↓↓↓

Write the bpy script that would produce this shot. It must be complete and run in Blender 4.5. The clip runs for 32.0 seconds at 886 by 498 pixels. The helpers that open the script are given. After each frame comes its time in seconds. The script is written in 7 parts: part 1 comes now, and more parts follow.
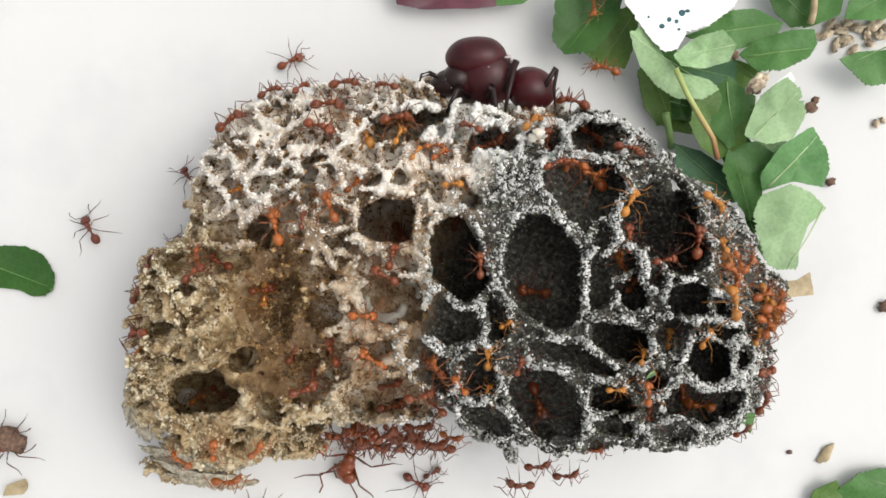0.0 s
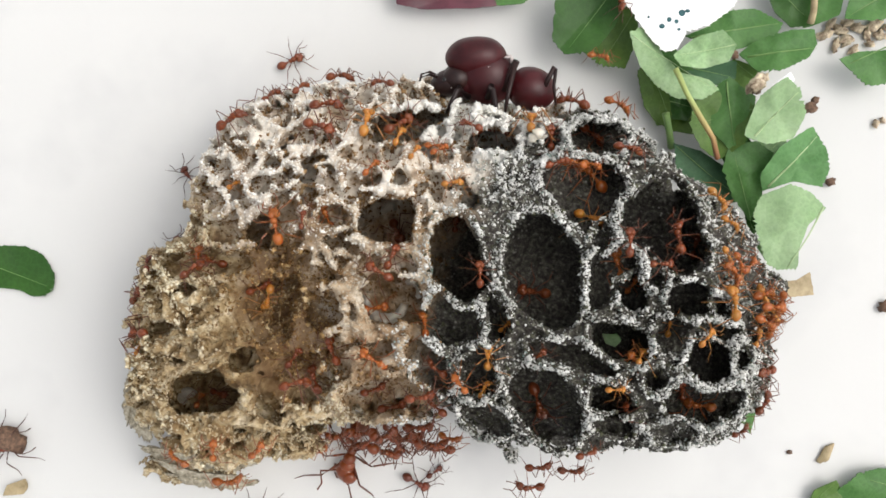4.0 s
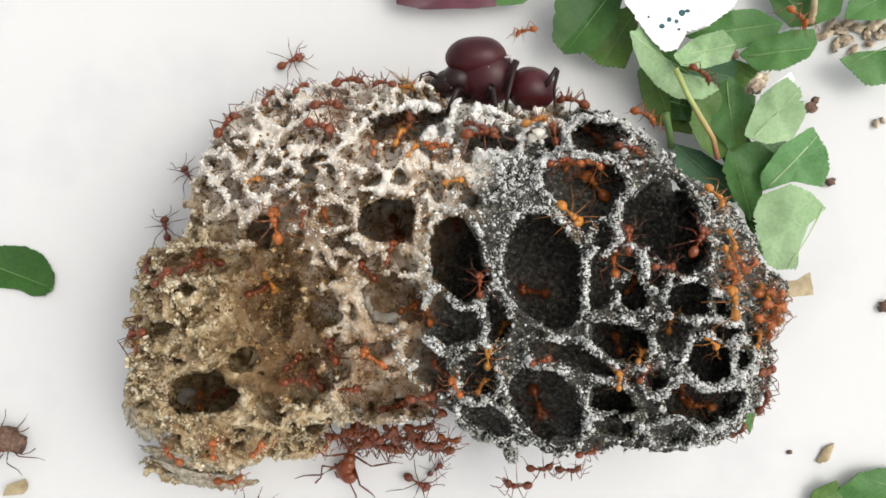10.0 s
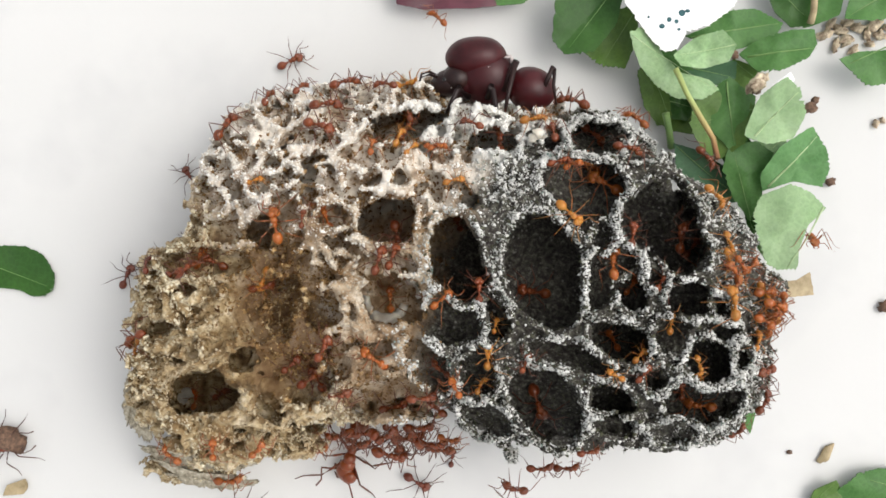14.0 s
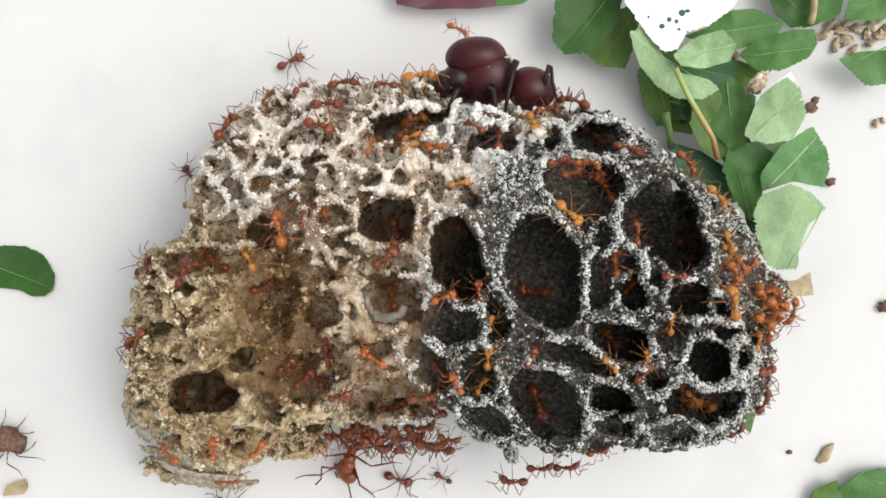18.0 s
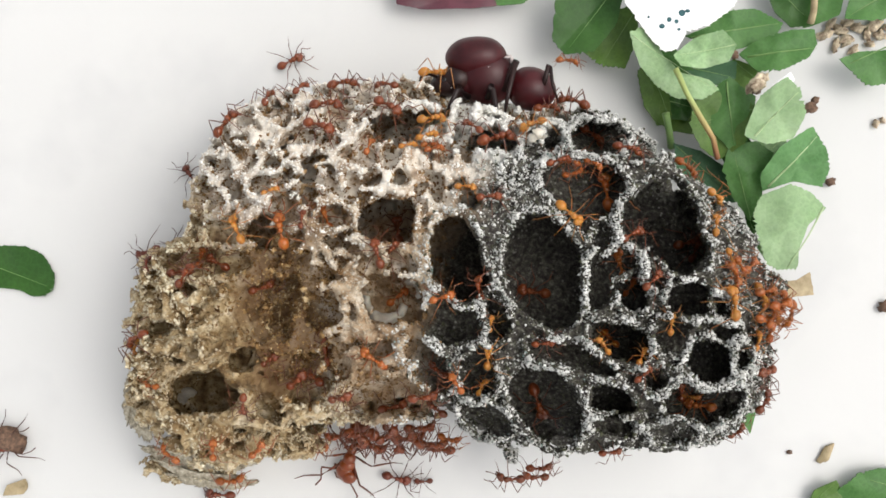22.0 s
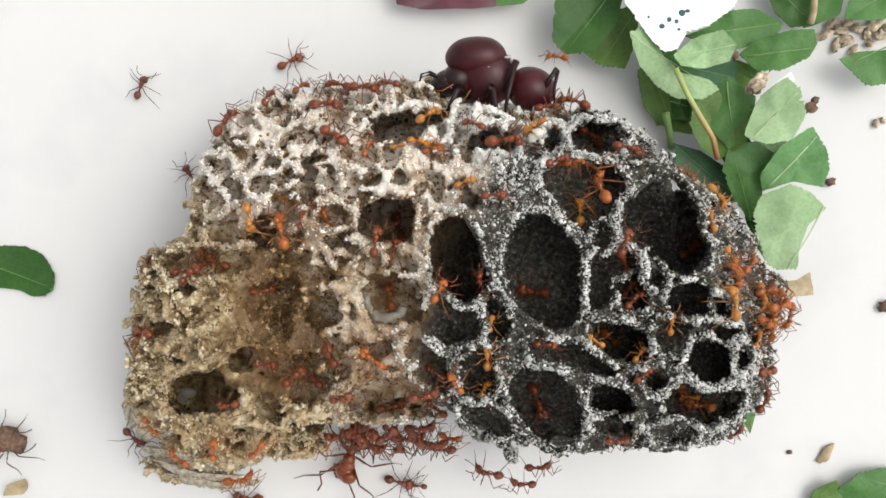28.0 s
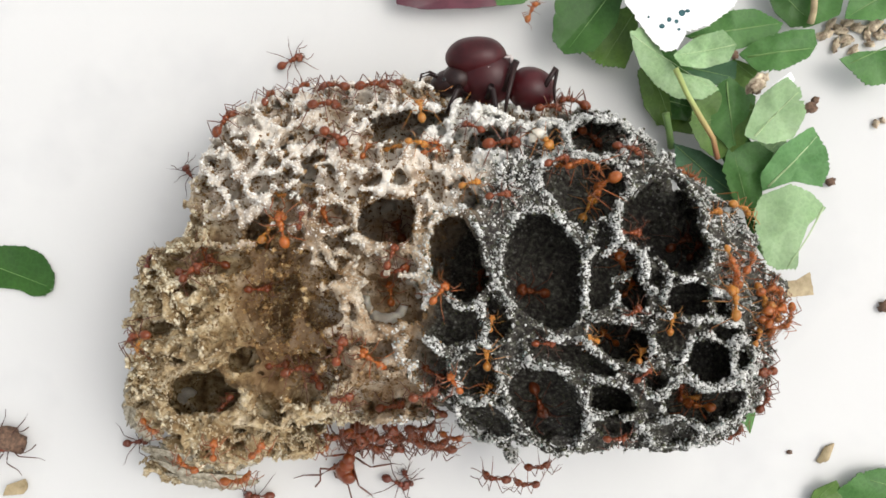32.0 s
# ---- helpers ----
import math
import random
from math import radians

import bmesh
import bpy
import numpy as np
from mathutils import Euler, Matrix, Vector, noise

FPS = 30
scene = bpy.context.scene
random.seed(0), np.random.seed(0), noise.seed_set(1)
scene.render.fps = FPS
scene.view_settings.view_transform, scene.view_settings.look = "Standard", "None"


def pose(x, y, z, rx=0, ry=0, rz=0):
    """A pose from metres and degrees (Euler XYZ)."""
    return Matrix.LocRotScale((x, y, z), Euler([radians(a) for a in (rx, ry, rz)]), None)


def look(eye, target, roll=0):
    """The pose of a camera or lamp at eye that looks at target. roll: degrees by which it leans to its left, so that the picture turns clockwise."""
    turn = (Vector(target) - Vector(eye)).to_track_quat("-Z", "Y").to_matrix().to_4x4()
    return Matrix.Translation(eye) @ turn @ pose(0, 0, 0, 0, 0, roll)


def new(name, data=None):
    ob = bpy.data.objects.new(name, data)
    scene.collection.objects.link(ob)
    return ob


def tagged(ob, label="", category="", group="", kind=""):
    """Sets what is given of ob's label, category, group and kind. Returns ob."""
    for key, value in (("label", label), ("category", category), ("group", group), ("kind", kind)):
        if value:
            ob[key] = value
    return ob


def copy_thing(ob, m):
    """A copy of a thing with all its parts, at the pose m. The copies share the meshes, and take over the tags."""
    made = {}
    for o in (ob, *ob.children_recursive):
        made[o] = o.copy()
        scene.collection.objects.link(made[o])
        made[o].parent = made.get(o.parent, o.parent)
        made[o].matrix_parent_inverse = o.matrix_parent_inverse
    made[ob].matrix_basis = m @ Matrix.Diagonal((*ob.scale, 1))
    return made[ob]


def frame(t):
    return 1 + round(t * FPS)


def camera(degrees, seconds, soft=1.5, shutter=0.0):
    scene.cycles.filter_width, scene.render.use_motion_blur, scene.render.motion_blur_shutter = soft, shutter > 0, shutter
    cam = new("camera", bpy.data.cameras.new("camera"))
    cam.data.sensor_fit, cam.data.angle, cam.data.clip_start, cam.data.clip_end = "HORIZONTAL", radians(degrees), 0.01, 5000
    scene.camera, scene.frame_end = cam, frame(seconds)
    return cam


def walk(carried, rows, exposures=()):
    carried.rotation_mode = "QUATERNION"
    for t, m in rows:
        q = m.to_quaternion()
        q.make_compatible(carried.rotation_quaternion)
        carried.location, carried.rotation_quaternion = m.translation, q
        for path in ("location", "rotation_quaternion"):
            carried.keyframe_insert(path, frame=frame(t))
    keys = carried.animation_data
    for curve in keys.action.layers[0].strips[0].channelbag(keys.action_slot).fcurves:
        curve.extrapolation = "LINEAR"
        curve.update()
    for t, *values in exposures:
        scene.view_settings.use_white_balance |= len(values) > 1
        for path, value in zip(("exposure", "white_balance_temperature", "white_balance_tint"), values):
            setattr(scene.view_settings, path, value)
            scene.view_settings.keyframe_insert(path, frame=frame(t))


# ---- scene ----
# A leafcutter fungus garden on a white tray, seen from straight above by a still camera.
# Sizes below are in millimetres and become metres through MM.
MM = 0.001
EYE = 168.13

cam = camera(50.0, 32.0, soft=1.6)
STILL = pose(0, 0, EYE * MM)
walk(cam, [(0.0, STILL), (32.0, STILL)], exposures=[(0.0, -0.03, 6600, 10), (32.0, -0.03, 6600, 10)])

# ---- light: a bright soft window side and the open sky ----
world = bpy.data.worlds.new("world")
scene.world = world
world.use_nodes = True
wn = world.node_tree
sky = wn.nodes.new("ShaderNodeTexSky")
sky.sky_type = "NISHITA"
sky.sun_disc = False
sky.sun_elevation = radians(60)
sky.sun_rotation = radians(82)
sky.air_density, sky.dust_density, sky.ozone_density = 1.0, 4.0, 1.0
pale = wn.nodes.new("ShaderNodeHueSaturation")
pale.inputs["Saturation"].default_value = 0.22
wn.links.new(sky.outputs[0], pale.inputs["Color"])
wn.links.new(pale.outputs[0], wn.nodes["Background"].inputs[0])
wn.nodes["Background"].inputs[1].default_value = 0.235

sun = new("sun", bpy.data.lights.new("sun", "SUN"))
sun.data.energy = 0.72
sun.data.angle = radians(75)
sun.data.color = (1.0, 0.95, 0.88)
SUN_AZ, SUN_EL = radians(8), radians(60)
sun.matrix_world = look((math.cos(SUN_AZ), math.sin(SUN_AZ), math.tan(SUN_EL)), (0, 0, 0))


# ---- materials ----
class Mat:
    """A node material with short calls for the nodes used here."""

    def __init__(self, name, rough=0.6, spec=0.5):
        self.m = bpy.data.materials.new(name)
        self.m.use_nodes = True
        self.t = self.m.node_tree
        self.b = self.t.nodes["Principled BSDF"]
        self.b.inputs["Roughness"].default_value = rough
        self.b.inputs["Specular IOR Level"].default_value = spec
        self.co = self.t.nodes.new("ShaderNodeTexCoord").outputs["Object"]

    def put(self, sock, value):
        if isinstance(value, bpy.types.NodeSocket):
            self.t.links.new(value, sock)
        else:
            sock.default_value = value

    def noise(self, scale, detail=3.0, rough=0.55, at=None, out=0):
        n = self.t.nodes.new("ShaderNodeTexNoise")
        self.put(n.inputs["Vector"], at or self.co)
        n.inputs["Scale"].default_value = scale
        n.inputs["Detail"].default_value = detail
        n.inputs["Roughness"].default_value = rough
        return n.outputs[out]

    def cells(self, scale, out="Distance", feature="F1"):
        n = self.t.nodes.new("ShaderNodeTexVoronoi")
        n.feature = feature
        self.put(n.inputs["Vector"], self.co)
        n.inputs["Scale"].default_value = scale
        return n.outputs[out]

    def ramp(self, fac, *stops):
        n = self.t.nodes.new("ShaderNodeValToRGB")
        self.put(n.inputs[0], fac)
        e = n.color_ramp.elements
        while len(e) < len(stops):
            e.new(0.5)
        for el, (p, c) in zip(e, stops):
            el.position = p
            el.color = (*c, 1) if isinstance(c, tuple) else (c, c, c, 1)
        return n.outputs[0]

    def mix(self, fac, a, b, blend="MIX"):
        n = self.t.nodes.new("ShaderNodeMix")
        n.data_type, n.blend_type = "RGBA", blend
        self.put(n.inputs[0], fac)
        for s, v in ((n.inputs[6], a), (n.inputs[7], b)):
            self.put(s, (*v, 1) if isinstance(v, tuple) else v)
        return n.outputs[2]

    def math(self, op, a, b=0.0):
        n = self.t.nodes.new("ShaderNodeMath")
        n.operation = op
        self.put(n.inputs[0], a)
        self.put(n.inputs[1], b)
        return n.outputs[0]

    def axis(self):
        n = self.t.nodes.new("ShaderNodeSeparateXYZ")
        self.put(n.inputs[0], self.co)
        return n.outputs

    def any(self):
        return self.t.nodes.new("ShaderNodeObjectInfo").outputs["Random"]

    def island(self):
        return self.t.nodes.new("ShaderNodeNewGeometry").outputs["Random Per Island"]

    def color(self, c):
        self.put(self.b.inputs["Base Color"], (*c, 1) if isinstance(c, tuple) else c)
        return self

    def bump(self, h, dist, strength=1.0):
        n = self.t.nodes.new("ShaderNodeBump")
        n.inputs["Strength"].default_value = strength
        n.inputs["Distance"].default_value = dist * MM
        self.put(n.inputs["Height"], h)
        self.put(self.b.inputs["Normal"], n.outputs[0])
        return self

    def set(self, **kw):
        for k, v in kw.items():
            self.put(self.b.inputs[k.replace("_", " ")], v)
        return self


def floor_material():
    m = Mat("white tray", 0.55, 0.4)
    big = m.noise(14, 3)
    fine = m.noise(900, 4)
    # broad soft patches of cooler grey, spread by noise
    mottle = m.ramp(m.noise(26, 4, 0.6), (0.52, 0.0), (0.72, 1.0))
    c = m.mix(big, (0.55, 0.555, 0.543), (0.66, 0.66, 0.645))
    c = m.mix(m.math("MULTIPLY", mottle, 0.5), c, (0.47, 0.475, 0.48))
    return m.color(c).bump(fine, 0.03, 0.3).m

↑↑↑

### Written task
Scan the listing above and copy all lines containing the word "made".

### Output for this exercise
    made = {}
        made[o] = o.copy()
        scene.collection.objects.link(made[o])
        made[o].parent = made.get(o.parent, o.parent)
        made[o].matrix_parent_inverse = o.matrix_parent_inverse
    made[ob].matrix_basis = m @ Matrix.Diagonal((*ob.scale, 1))
    return made[ob]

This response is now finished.